Video Game Nostalgia Leads to Father-Son Business
Some people want their two front teeth for Christmas. Stuart Sandler of Eau Claire wanted a Pitfall! shadowbox. “I’m a child of the ’80s. I grew up during the height of Atari and Nintendo (the first NES), and I loved the game Pitfall,” he reminisced. “I wanted to be like David Crane, the guy who programmed the game.”
Stuart – a font designer, writer, and entrepreneur – remembers looking for a Pitfall! shadowbox in December of 2009. Many Christmases passed with no Pitfall! shadowbox under the tree. There was just nothing around like it. “I’m the kind of guy who, if I can’t find it, I’ll make it myself,” he said. “That’s something that runs in our family.” So he made his own art piece, and since then has developed the concept into a father-son businesses.
“I think my favorite part about being involved in this business with my dad is the opportunity to find a middle ground between our two interests.” – Jackson Sandler, 15
The decision to turn vintage gaming shadowbox art into more than a hobby was not out of a desire to bring in more money. It had everything to do with Jackson Sandler, Stuart’s 15-year-old son. If Jackson had no interest in starting up the business, Artovision would never have happened. “To be able to have Jackson with me in every part of the process was most important,” Stuart said.
Jackson is equally excited about the business. He gave up more than an hour of video gameplay to come talk to me about his role in Artovision, humbly explaining that he is in charge of all the manual labor, including prepping, assembly, and packaging. Whether he’d admit to it or not, Jackson has contributed in more meaningful ways to the success of their business. His idea to create pieces for Castlevania and Space Quest has resulted in the production of two of Artovision’s top sellers.
While much of Stuart and Jackson’s inspiration lies in vintage video games, other influences do trickle into their pieces. “Anything that has a sense of retro Americana or nostalgia has always been in my wheelhouse of interests,” Stuart said. Their collection of shadowbox art features the work of Ben Cooper, the creator of vintage, ’70s-era monster masks. The two are also proud to work with Icee. Artovision pieces will soon be hanging in the halls of Icee’s corporate headquarters.

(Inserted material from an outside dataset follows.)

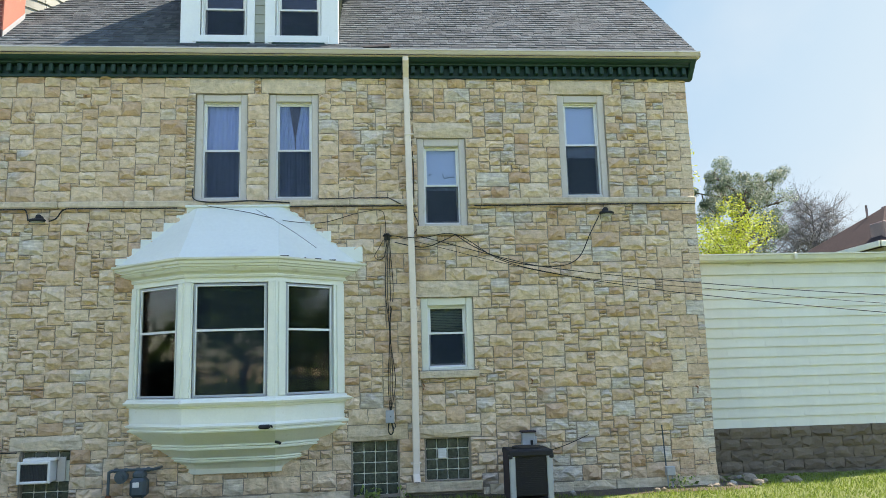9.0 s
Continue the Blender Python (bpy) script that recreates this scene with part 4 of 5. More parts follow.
faces3 = [(pts[0], pts[1], 0.20, 0.16), (pts[1], pts[2], 0.13, 0.13), (pts[2], pts[3], 0.175, 0.25)]
for p, q, e0, e1 in faces3:
    L = (q - p).length
    for f0, f1 in ((0.0, e0), (L - e1, L)):
        part("post", bay_wall_piece(p, q, f0, f1, 1.785, 3.63, -0.10, 0.0), WHITE, bay, "white square window post")
        m = (f0 + f1) / 2
        part("post_bead", bay_wall_piece(p, q, m - (f1 - f0) * 0.28, m + (f1 - f0) * 0.28, 1.81, 3.62, -0.01, 0.028), WHITE, bay)
n_ = 14
for p, q, e0, e1 in faces3:
    L = (q - p).length
    a, b = e0 + 0.014, L - e1 - 0.014
    win = thing(f"window_{n_}", tuple((p + q) / 2 + Vector((0, 0, 1.8))), "double-hung bay window sash with an aluminium storm frame", "window", kind="structure")
    n_ += 1
    z0, z1, zm = 1.815, 3.605, 2.86
    for f0, f1, c, d, nm in ((a, a + 0.03, z0, z1, "storm_stile"), (b - 0.03, b, z0, z1, "storm_stile"), (a + 0.03, b - 0.03, z1 - 0.03, z1, "storm_rail"), (a + 0.03, b - 0.03, z0, z0 + 0.035, "storm_rail"), (a + 0.03, b - 0.03, zm - 0.018, zm + 0.018, "meeting_rail")):
        part(nm, bay_wall_piece(p, q, f0, f1, c, d, -0.06, -0.02), GREY_METAL if nm != "meeting_rail" else SASH, win, "aluminium storm frame")
    for f0, f1, c, d in ((a + 0.03, a + 0.045, z0 + 0.035, z1 - 0.03), (b - 0.045, b - 0.03, z0 + 0.035, z1 - 0.03), (a + 0.045, b - 0.045, z1 - 0.045, z1 - 0.03)):
        part("bead", bay_wall_piece(p, q, f0, f1, c, d, -0.055, -0.012), SASH, win)
    for c, d in ((z0 + 0.035, zm - 0.018), (zm + 0.018, z1 - 0.045)):
        part("pane", bay_wall_piece(p, q, a + 0.045, b - 0.045, c, d, -0.045, -0.041), BAY_GLASS, win).visible_shadow = False
    part("insect_screen", bay_wall_piece(p, q, a + 0.046, b - 0.046, z0 + 0.036, z1 - 0.046, -0.053, -0.051), BAY_SCREEN, win, "fine grey insect screen").visible_shadow = False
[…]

Thinking back to the beginning, Stuart says that he was nervous at first. “I wasn’t sure that people were gonna get it, but Jackson helped give me faith.”
The development phase took three years from the time the father-son team began drafting ideas on paper napkins to when their first digital print was made. The two learned a lot through trial and error. “We thought about doing things with cut paper, printed foam core, or a 3D printer,” Stuart explained. “We eventually decided on a process that involves printing on acrylic, which is different than silkscreen.”
All the prints are officially licensed (it is extremely important to Stuart that they not steal intellectual property) and digitally printed on individual sheets. It makes it easy for the two of them to customize shadowboxes to a customer’s needs and wants. It also allows them to add interest and depth to their art.
Other than the occasional disagreement on a process or images of gameplay to use, the two get along very well. Jackson is grateful for how this experience has helped him and his dad connect even more. “I think my favorite part about being involved in this business with my dad is the opportunity to find a middle ground between our two interests,” Jackson said. “When he said he wanted to do work with old video games and all the stuff that I enjoy, I was totally excited for it.”
Stuart and Jackson plan to take advantage of the next four years while Jackson is in high school. It’s not an expectation that Jackson will stay in the business after graduating high school and college, but the education and experience his son has gained from this endeavor is something that Stuart will forever appreciate. “For Jackson to see how everything has come together from the very beginning – when it was just an idea – to selling in retail spaces and online gives him an education that I wouldn’t be able to give him in any other way,” he said.
While the two look forward to at least four more years of growing success, they’re not blind to the fact that they wouldn’t be as successful if it weren’t for the support of our community. Jackson chuckled about the fact that the level of excitement and overwhelming support of business owners in the area seemed too good to be true at first. As it turns out, some things in life are indeed that good. Both Stuart and Jackson are thrilled to have this opportunity that – in Stuart’s opinion – could only happen in a city like Eau Claire.